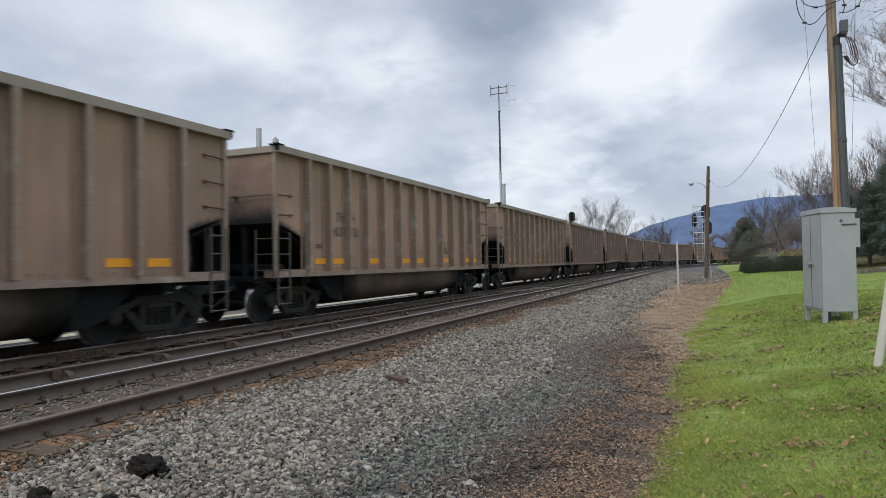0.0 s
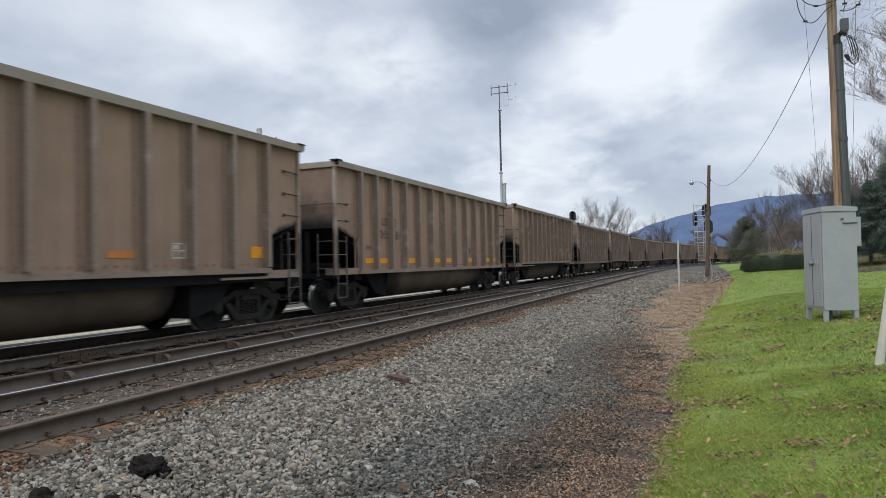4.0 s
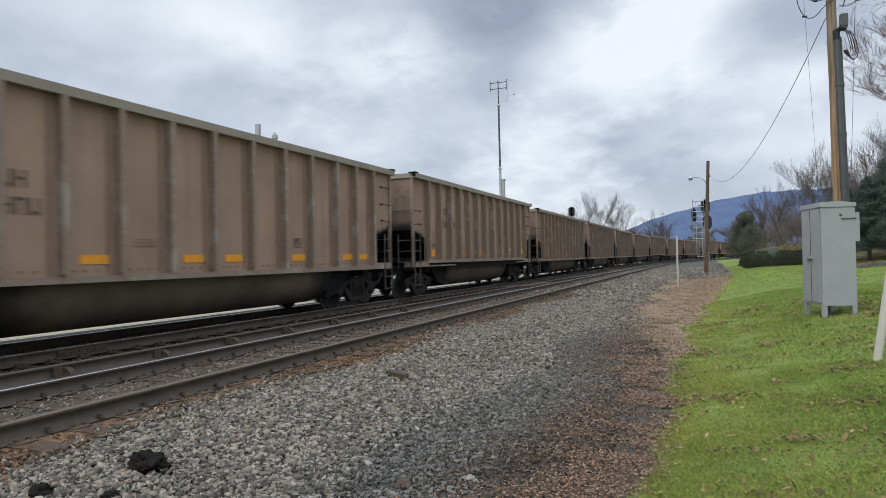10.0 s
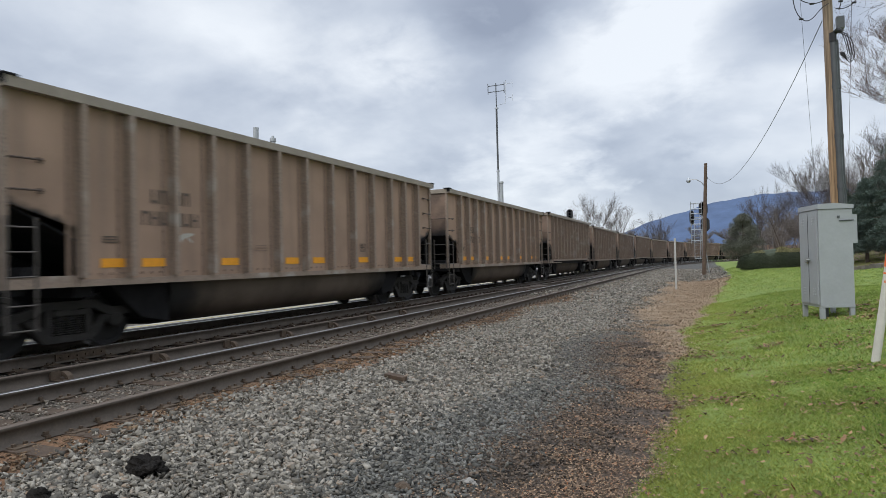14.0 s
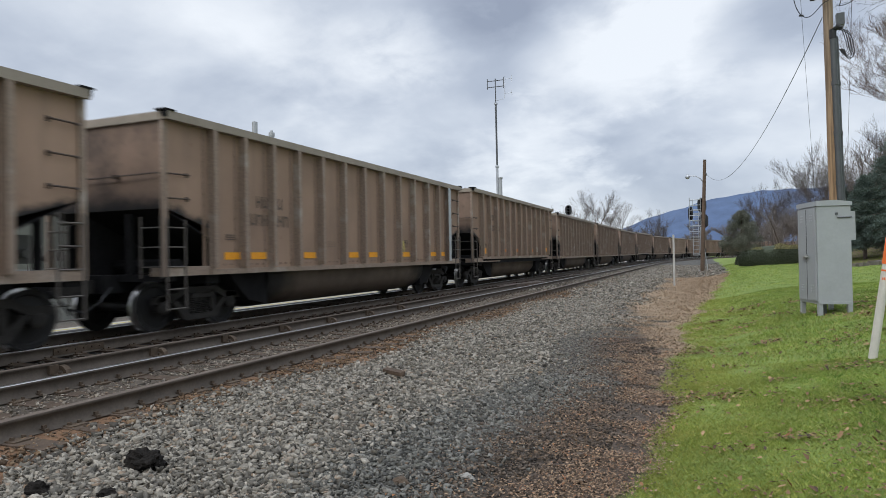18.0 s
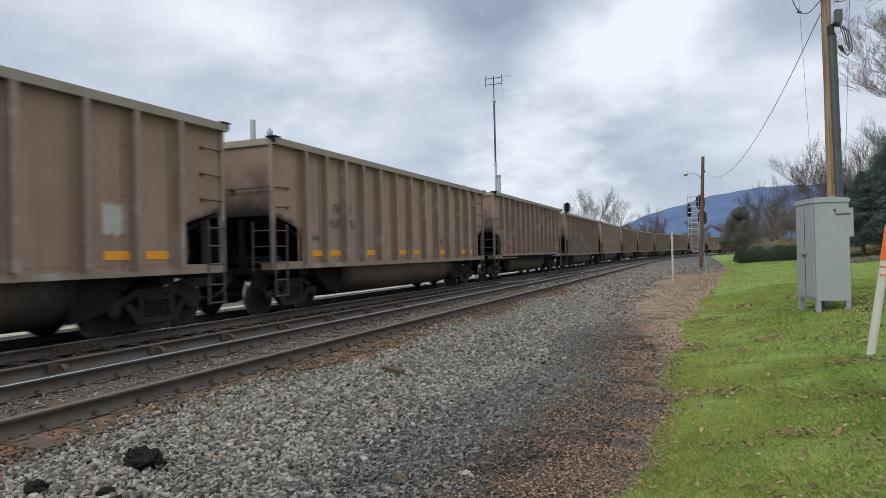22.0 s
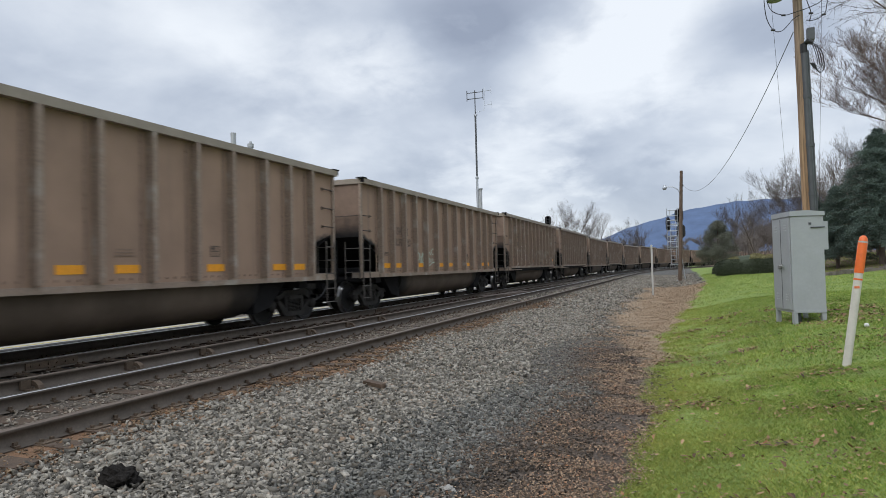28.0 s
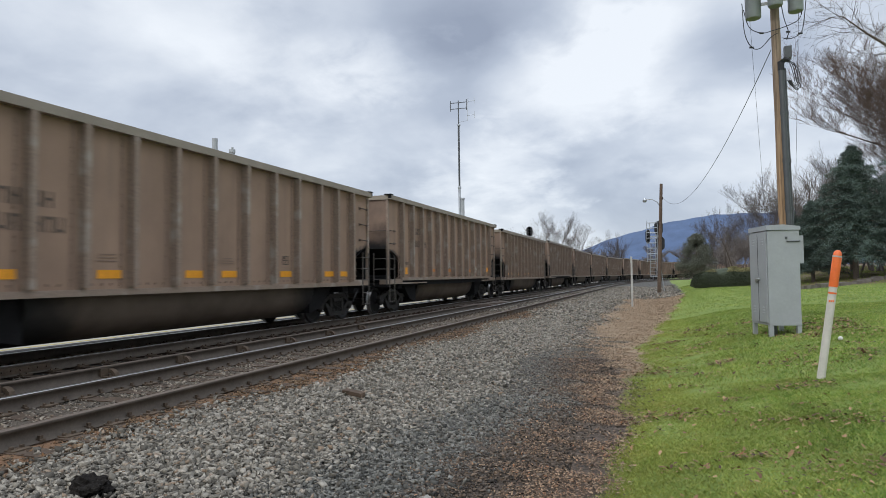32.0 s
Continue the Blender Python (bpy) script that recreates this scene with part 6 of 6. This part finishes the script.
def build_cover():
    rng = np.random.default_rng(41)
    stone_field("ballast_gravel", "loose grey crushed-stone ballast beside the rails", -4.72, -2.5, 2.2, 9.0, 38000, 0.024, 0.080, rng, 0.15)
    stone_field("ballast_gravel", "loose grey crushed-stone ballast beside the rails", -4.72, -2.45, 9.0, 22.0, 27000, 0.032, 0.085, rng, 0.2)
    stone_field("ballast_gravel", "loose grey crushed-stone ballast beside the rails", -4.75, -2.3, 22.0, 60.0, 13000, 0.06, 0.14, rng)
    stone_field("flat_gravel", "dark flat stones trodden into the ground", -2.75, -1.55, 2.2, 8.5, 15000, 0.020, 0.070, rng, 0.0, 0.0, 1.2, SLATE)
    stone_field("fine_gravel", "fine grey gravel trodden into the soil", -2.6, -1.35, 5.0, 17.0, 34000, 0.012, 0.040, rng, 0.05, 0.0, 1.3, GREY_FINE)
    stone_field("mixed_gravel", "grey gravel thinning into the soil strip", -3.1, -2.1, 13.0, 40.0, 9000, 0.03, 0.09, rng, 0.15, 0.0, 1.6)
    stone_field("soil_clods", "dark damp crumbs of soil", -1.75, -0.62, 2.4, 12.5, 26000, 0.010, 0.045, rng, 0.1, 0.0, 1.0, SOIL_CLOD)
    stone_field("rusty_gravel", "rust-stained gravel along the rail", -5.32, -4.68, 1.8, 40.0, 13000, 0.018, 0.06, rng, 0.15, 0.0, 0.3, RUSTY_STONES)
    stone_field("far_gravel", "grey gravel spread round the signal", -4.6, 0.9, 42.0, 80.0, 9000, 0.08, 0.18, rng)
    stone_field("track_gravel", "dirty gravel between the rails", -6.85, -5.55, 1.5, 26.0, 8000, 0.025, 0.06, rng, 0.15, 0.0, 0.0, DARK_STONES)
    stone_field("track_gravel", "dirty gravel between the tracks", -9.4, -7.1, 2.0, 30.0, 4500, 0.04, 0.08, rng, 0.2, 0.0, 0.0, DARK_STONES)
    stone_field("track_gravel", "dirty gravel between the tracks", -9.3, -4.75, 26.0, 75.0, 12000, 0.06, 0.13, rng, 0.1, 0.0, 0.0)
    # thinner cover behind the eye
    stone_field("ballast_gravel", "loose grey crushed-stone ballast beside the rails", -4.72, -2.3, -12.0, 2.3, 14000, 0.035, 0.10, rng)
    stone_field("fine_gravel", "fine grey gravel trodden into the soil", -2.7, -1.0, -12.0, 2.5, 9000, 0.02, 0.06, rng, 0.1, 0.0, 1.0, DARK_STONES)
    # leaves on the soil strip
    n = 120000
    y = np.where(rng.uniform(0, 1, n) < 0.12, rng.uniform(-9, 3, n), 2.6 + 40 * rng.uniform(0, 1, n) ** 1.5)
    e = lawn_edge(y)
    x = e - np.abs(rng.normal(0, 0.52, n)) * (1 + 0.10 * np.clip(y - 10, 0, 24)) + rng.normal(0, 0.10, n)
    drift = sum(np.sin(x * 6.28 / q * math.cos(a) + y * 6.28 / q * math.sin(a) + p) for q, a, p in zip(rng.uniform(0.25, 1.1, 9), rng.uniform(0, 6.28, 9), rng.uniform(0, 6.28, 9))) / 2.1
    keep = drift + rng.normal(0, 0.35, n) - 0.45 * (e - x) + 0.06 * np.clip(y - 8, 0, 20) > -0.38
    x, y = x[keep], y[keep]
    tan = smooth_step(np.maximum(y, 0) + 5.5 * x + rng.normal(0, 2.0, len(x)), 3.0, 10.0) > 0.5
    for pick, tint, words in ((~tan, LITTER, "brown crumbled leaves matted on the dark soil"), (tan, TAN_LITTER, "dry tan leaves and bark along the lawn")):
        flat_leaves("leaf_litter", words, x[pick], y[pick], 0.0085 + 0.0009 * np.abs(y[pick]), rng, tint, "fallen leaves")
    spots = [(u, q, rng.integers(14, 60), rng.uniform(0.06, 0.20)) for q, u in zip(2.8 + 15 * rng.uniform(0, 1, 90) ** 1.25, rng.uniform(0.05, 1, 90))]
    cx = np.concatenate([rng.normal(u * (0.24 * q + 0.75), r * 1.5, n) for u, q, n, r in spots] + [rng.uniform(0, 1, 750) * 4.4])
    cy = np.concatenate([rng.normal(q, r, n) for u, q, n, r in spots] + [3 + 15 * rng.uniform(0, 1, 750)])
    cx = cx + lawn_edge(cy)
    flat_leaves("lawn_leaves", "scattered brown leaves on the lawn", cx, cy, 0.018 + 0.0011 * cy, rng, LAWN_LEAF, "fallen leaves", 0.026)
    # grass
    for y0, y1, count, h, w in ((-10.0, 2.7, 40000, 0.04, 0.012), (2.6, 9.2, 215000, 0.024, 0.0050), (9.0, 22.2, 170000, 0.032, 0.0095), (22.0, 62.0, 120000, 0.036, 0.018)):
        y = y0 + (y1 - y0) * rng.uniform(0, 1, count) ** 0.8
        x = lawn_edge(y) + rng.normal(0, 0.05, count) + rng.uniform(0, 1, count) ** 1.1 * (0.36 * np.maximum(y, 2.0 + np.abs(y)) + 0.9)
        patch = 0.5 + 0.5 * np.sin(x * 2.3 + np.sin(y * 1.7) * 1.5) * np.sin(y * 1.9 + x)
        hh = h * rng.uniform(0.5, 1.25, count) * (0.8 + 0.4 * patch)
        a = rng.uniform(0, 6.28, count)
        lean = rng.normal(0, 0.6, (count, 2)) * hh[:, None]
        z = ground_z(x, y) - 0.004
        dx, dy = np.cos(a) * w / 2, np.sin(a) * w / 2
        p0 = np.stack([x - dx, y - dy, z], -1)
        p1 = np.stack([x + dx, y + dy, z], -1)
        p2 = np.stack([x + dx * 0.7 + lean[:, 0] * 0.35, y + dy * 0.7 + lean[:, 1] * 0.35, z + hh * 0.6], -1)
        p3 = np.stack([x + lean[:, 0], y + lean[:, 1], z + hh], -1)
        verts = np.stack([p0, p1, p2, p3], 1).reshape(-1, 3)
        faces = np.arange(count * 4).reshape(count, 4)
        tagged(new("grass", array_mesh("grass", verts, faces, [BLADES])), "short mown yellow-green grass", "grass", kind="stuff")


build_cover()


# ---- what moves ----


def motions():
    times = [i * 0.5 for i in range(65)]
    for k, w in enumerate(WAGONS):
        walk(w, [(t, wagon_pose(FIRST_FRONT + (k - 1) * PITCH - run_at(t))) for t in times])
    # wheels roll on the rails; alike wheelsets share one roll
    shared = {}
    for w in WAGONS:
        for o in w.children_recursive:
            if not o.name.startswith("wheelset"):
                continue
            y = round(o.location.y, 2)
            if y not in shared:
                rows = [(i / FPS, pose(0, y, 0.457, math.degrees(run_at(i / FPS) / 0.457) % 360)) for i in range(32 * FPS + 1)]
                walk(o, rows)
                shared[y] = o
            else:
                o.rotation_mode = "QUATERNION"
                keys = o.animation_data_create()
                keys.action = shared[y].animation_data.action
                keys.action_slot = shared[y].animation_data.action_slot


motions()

━━━━━━

_AIM OF THE EXERCISE:_ Reproduce the material word for word. Any pictures should be left out of the copy.

_EXERCISE RESULT:_
0.0 s
4.0 s
10.0 s
14.0 s
18.0 s
22.0 s
28.0 s
32.0 s
Continue the Blender Python (bpy) script that recreates this scene with part 6 of 6. This part finishes the script.
def build_cover():
    rng = np.random.default_rng(41)
    stone_field("ballast_gravel", "loose grey crushed-stone ballast beside the rails", -4.72, -2.5, 2.2, 9.0, 38000, 0.024, 0.080, rng, 0.15)
    stone_field("ballast_gravel", "loose grey crushed-stone ballast beside the rails", -4.72, -2.45, 9.0, 22.0, 27000, 0.032, 0.085, rng, 0.2)
    stone_field("ballast_gravel", "loose grey crushed-stone ballast beside the rails", -4.75, -2.3, 22.0, 60.0, 13000, 0.06, 0.14, rng)
    stone_field("flat_gravel", "dark flat stones trodden into the ground", -2.75, -1.55, 2.2, 8.5, 15000, 0.020, 0.070, rng, 0.0, 0.0, 1.2, SLATE)
    stone_field("fine_gravel", "fine grey gravel trodden into the soil", -2.6, -1.35, 5.0, 17.0, 34000, 0.012, 0.040, rng, 0.05, 0.0, 1.3, GREY_FINE)
    stone_field("mixed_gravel", "grey gravel thinning into the soil strip", -3.1, -2.1, 13.0, 40.0, 9000, 0.03, 0.09, rng, 0.15, 0.0, 1.6)
    stone_field("soil_clods", "dark damp crumbs of soil", -1.75, -0.62, 2.4, 12.5, 26000, 0.010, 0.045, rng, 0.1, 0.0, 1.0, SOIL_CLOD)
    stone_field("rusty_gravel", "rust-stained gravel along the rail", -5.32, -4.68, 1.8, 40.0, 13000, 0.018, 0.06, rng, 0.15, 0.0, 0.3, RUSTY_STONES)
    stone_field("far_gravel", "grey gravel spread round the signal", -4.6, 0.9, 42.0, 80.0, 9000, 0.08, 0.18, rng)
    stone_field("track_gravel", "dirty gravel between the rails", -6.85, -5.55, 1.5, 26.0, 8000, 0.025, 0.06, rng, 0.15, 0.0, 0.0, DARK_STONES)
    stone_field("track_gravel", "dirty gravel between the tracks", -9.4, -7.1, 2.0, 30.0, 4500, 0.04, 0.08, rng, 0.2, 0.0, 0.0, DARK_STONES)
    stone_field("track_gravel", "dirty gravel between the tracks", -9.3, -4.75, 26.0, 75.0, 12000, 0.06, 0.13, rng, 0.1, 0.0, 0.0)
    # thinner cover behind the eye
    stone_field("ballast_gravel", "loose grey crushed-stone ballast beside the rails", -4.72, -2.3, -12.0, 2.3, 14000, 0.035, 0.10, rng)
    stone_field("fine_gravel", "fine grey gravel trodden into the soil", -2.7, -1.0, -12.0, 2.5, 9000, 0.02, 0.06, rng, 0.1, 0.0, 1.0, DARK_STONES)
    # leaves on the soil strip
    n = 120000
    y = np.where(rng.uniform(0, 1, n) < 0.12, rng.uniform(-9, 3, n), 2.6 + 40 * rng.uniform(0, 1, n) ** 1.5)
    e = lawn_edge(y)
    x = e - np.abs(rng.normal(0, 0.52, n)) * (1 + 0.10 * np.clip(y - 10, 0, 24)) + rng.normal(0, 0.10, n)
    drift = sum(np.sin(x * 6.28 / q * math.cos(a) + y * 6.28 / q * math.sin(a) + p) for q, a, p in zip(rng.uniform(0.25, 1.1, 9), rng.uniform(0, 6.28, 9), rng.uniform(0, 6.28, 9))) / 2.1
    keep = drift + rng.normal(0, 0.35, n) - 0.45 * (e - x) + 0.06 * np.clip(y - 8, 0, 20) > -0.38
    x, y = x[keep], y[keep]
    tan = smooth_step(np.maximum(y, 0) + 5.5 * x + rng.normal(0, 2.0, len(x)), 3.0, 10.0) > 0.5
    for pick, tint, words in ((~tan, LITTER, "brown crumbled leaves matted on the dark soil"), (tan, TAN_LITTER, "dry tan leaves and bark along the lawn")):
        flat_leaves("leaf_litter", words, x[pick], y[pick], 0.0085 + 0.0009 * np.abs(y[pick]), rng, tint, "fallen leaves")
    spots = [(u, q, rng.integers(14, 60), rng.uniform(0.06, 0.20)) for q, u in zip(2.8 + 15 * rng.uniform(0, 1, 90) ** 1.25, rng.uniform(0.05, 1, 90))]
    cx = np.concatenate([rng.normal(u * (0.24 * q + 0.75), r * 1.5, n) for u, q, n, r in spots] + [rng.uniform(0, 1, 750) * 4.4])
    cy = np.concatenate([rng.normal(q, r, n) for u, q, n, r in spots] + [3 + 15 * rng.uniform(0, 1, 750)])
    cx = cx + lawn_edge(cy)
    flat_leaves("lawn_leaves", "scattered brown leaves on the lawn", cx, cy, 0.018 + 0.0011 * cy, rng, LAWN_LEAF, "fallen leaves", 0.026)
    # grass
    for y0, y1, count, h, w in ((-10.0, 2.7, 40000, 0.04, 0.012), (2.6, 9.2, 215000, 0.024, 0.0050), (9.0, 22.2, 170000, 0.032, 0.0095), (22.0, 62.0, 120000, 0.036, 0.018)):
        y = y0 + (y1 - y0) * rng.uniform(0, 1, count) ** 0.8
        x = lawn_edge(y) + rng.normal(0, 0.05, count) + rng.uniform(0, 1, count) ** 1.1 * (0.36 * np.maximum(y, 2.0 + np.abs(y)) + 0.9)
        patch = 0.5 + 0.5 * np.sin(x * 2.3 + np.sin(y * 1.7) * 1.5) * np.sin(y * 1.9 + x)
        hh = h * rng.uniform(0.5, 1.25, count) * (0.8 + 0.4 * patch)
        a = rng.uniform(0, 6.28, count)
        lean = rng.normal(0, 0.6, (count, 2)) * hh[:, None]
        z = ground_z(x, y) - 0.004
        dx, dy = np.cos(a) * w / 2, np.sin(a) * w / 2
        p0 = np.stack([x - dx, y - dy, z], -1)
        p1 = np.stack([x + dx, y + dy, z], -1)
        p2 = np.stack([x + dx * 0.7 + lean[:, 0] * 0.35, y + dy * 0.7 + lean[:, 1] * 0.35, z + hh * 0.6], -1)
        p3 = np.stack([x + lean[:, 0], y + lean[:, 1], z + hh], -1)
        verts = np.stack([p0, p1, p2, p3], 1).reshape(-1, 3)
        faces = np.arange(count * 4).reshape(count, 4)
        tagged(new("grass", array_mesh("grass", verts, faces, [BLADES])), "short mown yellow-green grass", "grass", kind="stuff")


build_cover()


# ---- what moves ----


def motions():
    times = [i * 0.5 for i in range(65)]
    for k, w in enumerate(WAGONS):
        walk(w, [(t, wagon_pose(FIRST_FRONT + (k - 1) * PITCH - run_at(t))) for t in times])
    # wheels roll on the rails; alike wheelsets share one roll
    shared = {}
    for w in WAGONS:
        for o in w.children_recursive:
            if not o.name.startswith("wheelset"):
                continue
            y = round(o.location.y, 2)
            if y not in shared:
                rows = [(i / FPS, pose(0, y, 0.457, math.degrees(run_at(i / FPS) / 0.457) % 360)) for i in range(32 * FPS + 1)]
                walk(o, rows)
                shared[y] = o
            else:
                o.rotation_mode = "QUATERNION"
                keys = o.animation_data_create()
                keys.action = shared[y].animation_data.action
                keys.action_slot = shared[y].animation_data.action_slot


motions()